If your grill is brand new, this likely won’t be the issue. However, you still want to ensure the grill grates are installed properly, especially, if you just assembled it.
For those of you with older grills, ensure there are no rusted or burnt through holes on the heat baffle. According to this forum, Traeger grills also have issues with the grease tray becoming rusty, so you may want to consider that as well regardless of which pellet grill brand you own.
Normal wear and tear of the grill shouldn’t affect the temperature.
If you’ve recently replaced the RTD sensor, auger, or any electrical components, ensure they are secured properly.
Always refer to the owners manual for the proper wiring diagram.
#3 Too Many Pellets in the Firepot
An excess number of pellets in the firepot at startup can cause a flare-up, which can affect the temperature for the rest of the cook.
Always check the firepot before starting, especially if the grill did not shut down properly or you experienced a power outage during the cook.
After every 3-5 cooks, ensure you’re vacuuming the ashes from the firepot. It’s also critical to clean the Pit Boss regularly to prevent flareups and grease fires.
#4 Damaged Control Board
The control board monitors everything on the pellet grill. If you are continually having issues with your Pit Boss not operating properly, it may be an issue with the control panel.
A Pit Boss control board is extremely easy to replace. That said, it’s not cheap, so it’s important to make sure that the culprit is the control board before changing it.
#5 Dirty RTD Temperature Probe
The RTD temperature probe sits on the same side as the hopper. It’s job is to monitor the temperature flow in the pellet grill, to ensure the food cooks evenly.
If it’s too dirty, it can cause the grill to become too hot or not hot enough. I’ve written a step-by-step tutorial on how to clean the RTD sensor.
Check the Sensor to ensure is not bent, dirty, or anything is touching it.
#6 Improper P-Setting
The P-Setting makes it easy for you to produce more smoke and control the temperatures in cold weather. A lower P-Setting such as P2 will cause the grill to run hotter.
If you’re new to owning a grill, I highly recommend learning everything you can about the Pit Boss P Setting.
#7 Dulling Paint on Outside of the Grill
Pit Boss grills are made of steel or cast iron, and coated with a paint and a wax to keep it protected from the elements. The grill’s wax also acts as a barrier in the cold to prevent it from losing heat.
It also protects the grill in the summer and can prevent it from becoming too hot. If you notice the paint is dulling or cracking, then it’s time to apply a protective layer of wax.
Many people paint their pellet grills, especially, if they’ve been stored outside.
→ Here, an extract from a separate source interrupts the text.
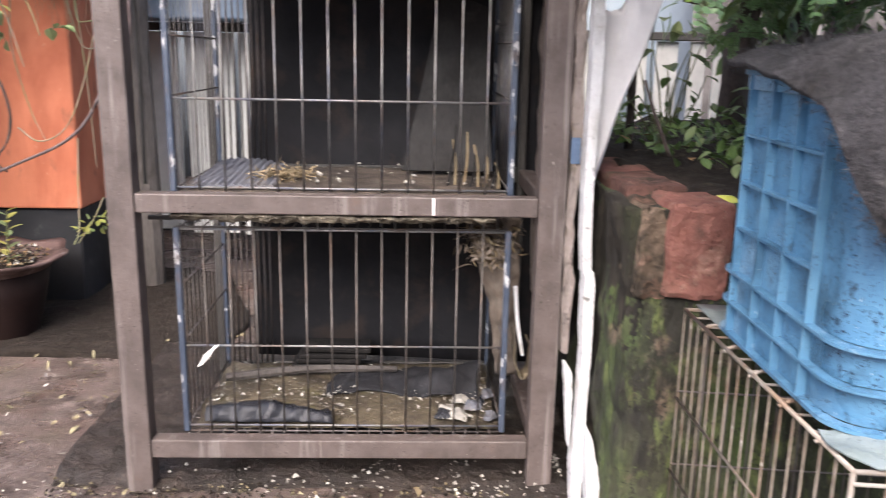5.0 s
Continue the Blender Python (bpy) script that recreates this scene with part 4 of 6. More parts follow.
# feet at the corners, cut away in the middle
for mirror in (False, True):
    def mu(u):
        return KL - u if mirror else u
    for y0, y1 in ((IN, IN + 0.004), (KD - IN - 0.004, KD - IN)):
        bm = bmesh.new()
        pts = [(0.062, Z0), (0.118, Z0), (0.118, 0.566), (0.062, 0.566)]
        va = [bm.verts.new((mu(u), y0, z)) for u, z in pts]
        vb = [bm.verts.new((mu(u), y1, z)) for u, z in pts]
        bm.faces.new(va)
        bm.faces.new(vb[::-1])
        for k in range(4):
            bm.faces.new((va[k], va[(k + 1) % 4], vb[(k + 1) % 4], vb[k]))
        part("foot_panel", warp(bm), CRATE, crate)
    for y0, y1 in ((0.001, 0.016), (KD - 0.016, KD - 0.001)):
        bm = bmesh.new()
        pts = [(0.116, Z0), (0.122, Z0), (0.172, 0.566), (0.164, 0.566)]
        va = [bm.verts.new((mu(u), y0, z)) for u, z in pts]
        vb = [bm.verts.new((mu(u), y1, z)) for u, z in pts]
        bm.faces.new(va)
        bm.faces.new(vb[::-1])
        for k in range(4):
            bm.faces.new((va[k], va[(k + 1) % 4], vb[(k + 1) % 4], vb[k]))
        part("gusset", warp(bm), CRATE, crate)
part("foot_flange", inbox(0.0505, 0.115, 0.0, 0.011, Z0, Z0 + 0.005), CRATEEDGE, crate)
part("foot_flange", inbox(KL - 0.115, KL - 0.0505, 0.0, 0.011, Z0, Z0 + 0.005), CRATEEDGE, crate)


def corner_wall(k, z0, z1, inset, t, name):
    """A quarter-round wall at corner k (0 right front, 1 right back, 2 left back, 3 left front)."""
    o, i = rounded(0.05, inset)[k * 19:k * 19 + 19], rounded(0.05 - t, inset + t)[k * 19:k * 19 + 19]
    bm = bmesh.new()
    rings = [[bm.verts.new((x, y, z)) for x, y in line] for line, z in ((o, z0), (o, z1), (i, z1), (i, z0))]
    for a in range(4):
        b = (a + 1) % 4
        for s in range(18):
            bm.faces.new((rings[a][s], rings[a][s + 1], rings[b][s + 1], rings[b][s]))
    bm.faces.new([rings[a][0] for a in range(4)])
    bm.faces.new([rings[a][18] for a in range(3, -1, -1)])
    part(name, warp(bm), CRATE, crate, smooth=False)


for k in range(4):
    corner_wall(k, Z0 + 0.0051, 0.566, IN, 0.004, "corner_foot")
    corner_wall(k, Z0, Z0 + 0.005, 0.0, 0.014, "corner_flange")
    corner_wall(k, 0.6146, 0.861, IN, 0.004, "corner_wall")
# front and back walls
RIBS = [0.121 + 0.1153 * i for i in range(5)]
for y0, y1, yr0, yr1 in ((IN, IN + 0.004, 0.001, IN + 0.002), (KD - IN - 0.004, KD - IN, KD - IN - 0.002, KD - 0.001)):
    for a, b in ((0.062, RIBS[0]), (RIBS[-1], KL - 0.062)):
        part("corner_panel", inbox(a, b, y0, y1, 0.612, 0.862), CRATE, crate)
    for i, u in enumerate(RIBS):
        part("rib", inbox(u - 0.002, u + 0.002, yr0, yr1, Z0 + 0.004 if i in (0, 4) else 0.570, 0.882), CRATEEDGE, crate)
    for z0, z1 in ((0.612, 0.618), (0.669, 0.683), (0.731, 0.746), (0.794, 0.810), (0.854, 0.862)):
        part("wall_strip", inbox(RIBS[0], RIBS[-1], y0, y1, z0, z1), CRATE, crate)
    for z in (0.676, 0.738, 0.802):
        part("cross_rib", inbox(RIBS[0], RIBS[-1], yr0 + 0.001, yr1, z - 0.0019, z + 0.0019), CRATEEDGE, crate)
    for i in range(4):
        u0, u1 = RIBS[i] + 0.003, RIBS[i + 1] - 0.003
        for z0, z1 in ((0.618, 0.669), (0.683, 0.731), (0.746, 0.794), (0.810, 0.854)):
            ns = 8
            pitch = (u1 - u0) / (ns + 0.55)
            for k in range(ns + 1):
                a = u0 + pitch * k
                w = pitch * 0.54
                part("slat", inbox(a, a + w, y0, y1, z0, z1), CRATE, crate)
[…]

After all, after a few years of sitting in the sun, cold winter days, and normal wear and tear, it will start to look bad.
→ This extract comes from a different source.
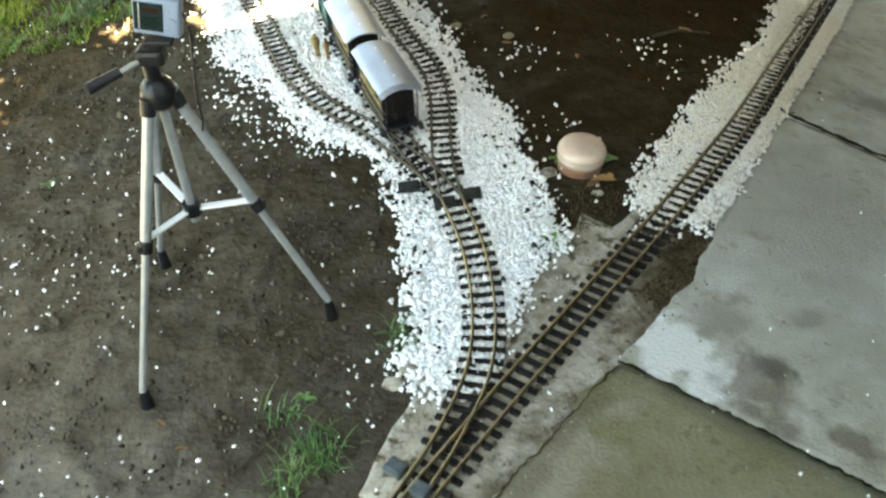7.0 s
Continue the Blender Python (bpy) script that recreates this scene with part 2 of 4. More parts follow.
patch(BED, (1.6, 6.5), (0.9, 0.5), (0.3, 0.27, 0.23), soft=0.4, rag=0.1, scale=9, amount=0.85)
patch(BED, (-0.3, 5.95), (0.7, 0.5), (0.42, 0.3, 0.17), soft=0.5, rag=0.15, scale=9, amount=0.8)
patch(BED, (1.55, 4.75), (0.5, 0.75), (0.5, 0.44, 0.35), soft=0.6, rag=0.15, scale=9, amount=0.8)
patch(MOSSY, (0.78, 1.39), (0.35, 0.35), (0.042, 0.046, 0.034), soft=0.12, rag=0.3, scale=16, turn=20, amount=0.9)
patch(MOSSY, (0.56, 1.54), (0.1, 0.19), (0.058, 0.06, 0.048), soft=0.12, rag=0.3, scale=16, turn=-30, amount=0.85)
patch(MOSSY, (0.62, 1.68), (0.12, 0.06), (0.07, 0.072, 0.058), soft=0.15, rag=0.25, scale=18, turn=-8, amount=0.85)
# thin dark streak, painted shade along the hollow's top edge
patch(MOSSY, (0.7, 1.72), (0.08, 0.006), (0.02, 0.021, 0.016), soft=0.8, rag=0.5, scale=26, turn=-12, amount=0.7)
patch(MOSSY, (0.95, 1.22), (0.3, 0.25), (0.105, 0.1, 0.078), soft=0.5, rag=0.6, scale=22, amount=0.6)
patch(MOSSY, (0.87, 1.57), (0.1, 0.07), (0.028, 0.036, 0.027), soft=0.6, rag=0.4, scale=14, amount=0.8)
patch(MOSSY, (0.78, 1.47), (0.07, 0.06), (0.034, 0.042, 0.033), soft=0.6, rag=0.5, scale=18, amount=0.7)
patch(MOSSY, (0.55, 1.33), (0.05, 0.05), (0.036, 0.04, 0.032), soft=0.5, rag=0.5, scale=18, amount=0.7)
patch(MOSSY, (0.7, 1.4), (0.09, 0.03), (0.1, 0.092, 0.055), soft=0.5, rag=0.5, scale=18, turn=30, amount=0.6)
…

#8 Opening the Lid too Often
Repeated opening of the lid can cause the temperature to fluctuate. As soon as you open the lid, the temperature drops quickly.
The grill then has to work harder to get back to the desired temperature setting. Opening the lid too much can cause the grill to become too hot as it continually tries to compensate for the lost heat whenever the lid is opened.
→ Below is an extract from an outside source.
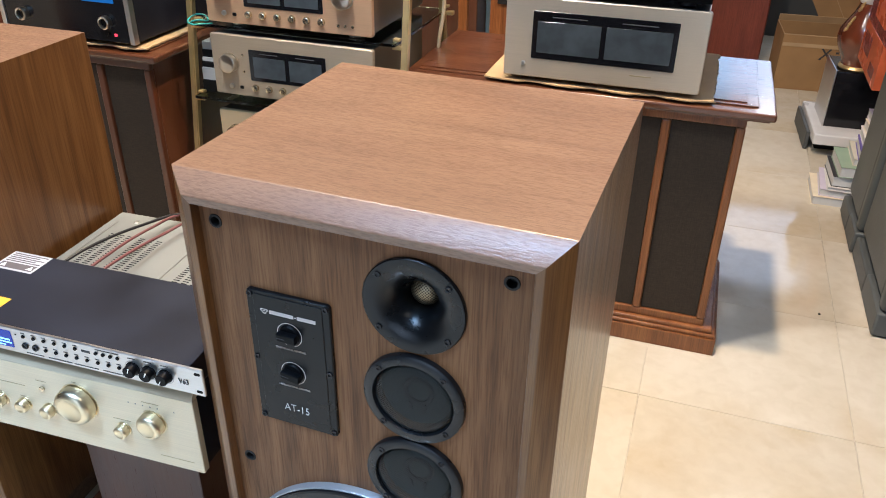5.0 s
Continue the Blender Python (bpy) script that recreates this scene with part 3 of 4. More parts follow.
def amp_between():
    root = thing("integrated_amplifier", pose(-0.742, 1.325, 0.405, 0, 0, 2.0), "champagne-gold hi-fi amplifier resting on a wooden stand", "amplifier")
    w, z0, z1 = 0.430, 0.0165, 0.166
    zm = (z0 + z1) / 2
    part("body", box(-0.212, 0.212, 0.012, 0.437, z0 + 0.003, z1 - 0.004, 0.002), BLACK_METAL, root, "black steel sides")
    part("top_cover", box(-0.2125, 0.2125, 0.030, 0.438, z1 - 0.0035, z1 - 0.0005, 0.001), COVER, root, "pale champagne steel top cover")
    part("top_lip", prism(-0.2145, 0.2145, [(0.0004, z1 - 0.0125), (0.0022, z1 - 0.0075), (0.0065, z1 - 0.0022), (0.0110, z1 + 0.0002), (0.031, z1 + 0.0005), (0.031, z1 - 0.006), (0.0122, z1 - 0.0125)]), CHAMPAGNE, root, "bright rounded upper edge")
    part("front_panel", plate(0, zm - 0.0064, w, z1 - z0 - 0.0128, 0, 0.0121, 0.003, 5, 0.0012), CHAMPAGNE, root, "brushed champagne front panel")
    for x in (-0.17, 0.17):
        for y in (0.06, 0.38):
            part("foot", upright([(0, 0), (0.02, 0), (0.022, 0.003), (0.022, z0 + 0.004), (0, z0 + 0.004)], 20), BLACK_PLASTIC, root, "", (x * 0.8, y, 0))
    slot = mesh_of("vent_slot", box(0, 0.011, 0, 0.0022, 0, 0.0011, 0), BLACK_MATT)
    for x in (-0.178, -0.160, -0.142, -0.115, -0.097, -0.079, 0.024, 0.042, 0.060, 0.087, 0.105, 0.123, 0.150, 0.168):
        for k in range(24):
            part("vent_slot", slot, BLACK_MATT, root, "", (x, 0.206 + 0.0065 * k, z1 - 0.0012))
    for x in (-0.200, -0.005):
        part("cover_ridge", box(x, x + 0.006, 0.04, 0.40, z1 - 0.001, z1 + 0.0012, 0.001), COVER, root)
    for x, y in ((-0.16, 0.41), (0.05, 0.415), (0.17, 0.41)):
        part("cover_screw", upright([(0, 0.0025), (0.004, 0.002), (0.006, 0)], 14), SILVER_KNOB, root, "", (x, y, z1 - 0.001))
    for x, z, r, deep in ((-0.167, 0.119, 0.0078, 0.010), (-0.1293, 0.0735, 0.0112, 0.0140), (-0.0863, 0.0735, 0.0112, 0.0140), (-0.0410, 0.0733, 0.0112, 0.0140), (0.0185, 0.1040, 0.0315, 0.0225), (0.0890, 0.0710, 0.0112, 0.0140), (0.1440, 0.0985, 0.0205, 0.0190)):
        part("knob", dome_knob(r, deep), DOME_GOLD, root, "polished gold knob", (x, 0, z))
    part("headphone_jack", disc(-0.1726, 0.0628, 0.0042, -0.0006, 0.001), BLACK_MATT, root)
    part("button", knob_bm(0.0042, 0.004), GOLD_KNOB, root, "", (-0.0435, 0, 0.114))
    bars = [(-0.100, 0.110, 0.048, 0.0012), (-0.0435, 0.127, 0.018, 0.001), (0.0185, 0.140, 0.008, 0.001), (0.144, 0.1330, 0.028, 0.001), (0.089, 0.088, 0.030, 0.001), (0.172, 0.0344, 0.056, 0.0009), (-0.167, 0.135, 0.009, 0.001), (-0.1726, 0.076, 0.008, 0.001), (-0.1293, 0.088, 0.008, 0.001), (-0.0863, 0.088, 0.010, 0.001)]
    for x, z, s, h in bars:
        part("panel_mark", box(x - s / 2, x + s / 2, -0.0004, 0.001, z, z + h, 0), GOLD_INK, root)
    for k, x in enumerate((0.107, 0.119, 0.131, 0.143, 0.155, 0.182)):
        part("indicator", disc(x, 0.1265, 0.0011, -0.0005, 0.001, 8), GREY_INK, root)
    return root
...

Instead of opening the lid, use the Pit Boss meat probes to monitor the cook.
#9 Damaged Meat Probes
It could be something as simple as your meat probes need to be replaced. For instance, the other day I was cooking a Ribeye. Just three minutes after putting the meat on the grill, the probe said the internal temperature was already 90°F.
I thought that my Pit Boss was overheating, but it turned out to be that the meat probe wasn’t working properly. Ensure you probes are working properly before each cook.
If you’re not sure, you can always use two probes at the same time during the cook. This way you can tell which probe is working properly.
It’s never fun when you experience overheating issues with the grill. If you do face this problem, you at least know what the causes could be and what to do.
If it continues to happen, I recommend contacting Pit Boss support.
They’ll be able to tell you whether the grill you got was defective, especially, if it’s still new. If not, they will be able to point you in the right direction of what the cause could be and help you get the issue resolved.
As long as you follow the recommended care and maintenance. You’ll be less likely to deal with these types of problems.